If these approaches had real downsides, the encouraging reality is that many of them are already fading. Smart’s own advocacy on this issue is surely a part of this shift.
But even while critiquing these methods, we should be cautious not to minimize the value of sexual morality.
Don’t dismiss purity
It is easy to flatten the distinction between a particular method of teaching sexual morality and sexual morality itself.
And many critics of purity culture reject Christian sexual ethics entirely — arguing that shame is inherent to any sort of abstinence education. That term “purity culture” is also problematic for implying that purity was the problem in the first place.
The sexual freedom sold by the popular culture of the last 50 years has brought very little but despair and cultural rot. As Washington Post reporter Christine Emba puts it in her book, “Rethinking Sex: A Provocation,” “We’re liberated, and we’re miserable.”

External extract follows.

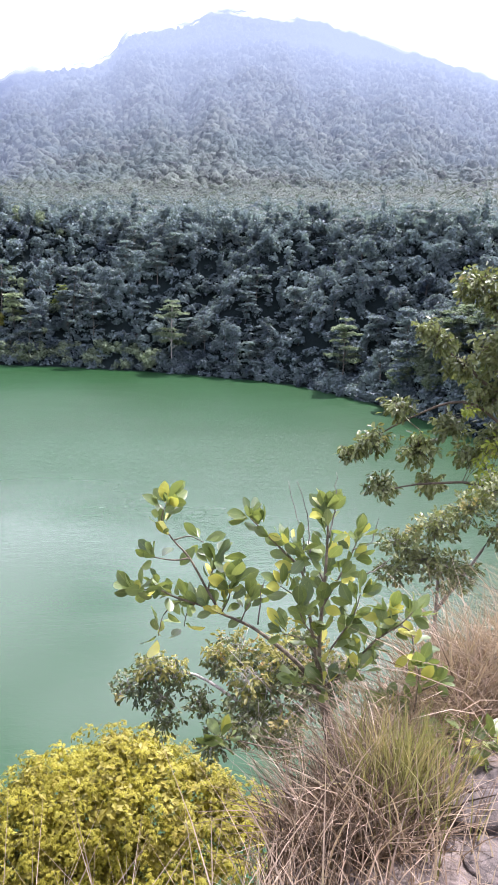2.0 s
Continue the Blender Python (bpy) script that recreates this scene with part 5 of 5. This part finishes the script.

Teaching our children to live chaste lives is still as important and protective as it ever was.
The New Testament teaches that our bodies are temples, we are not our own and we should honor God with our bodies.
Latter-day Saint doctrine also affirms “that God approves of sexual activity only between a man and a woman who are married.” We covenant in the temple to keep the law of chastity, and are taught that living that law “brings God’s approval and personal spiritual power” and protects us and our families.
The problem was not that previous generations cared too much about sexual morality. It is that, at times, they taught it in ways that were imprecise or incomplete.
Smart’s critique is more nuanced than those of other critics. She has stated she does not take a public position on abstinence education, but believes it should be paired with more frankness and accuracy, along with more education about consent, boundaries and assault.
These principles seem to be a good and a worthy addition to our conversations about sex. But from a gospel perspective, the most important addition still remains the “why.”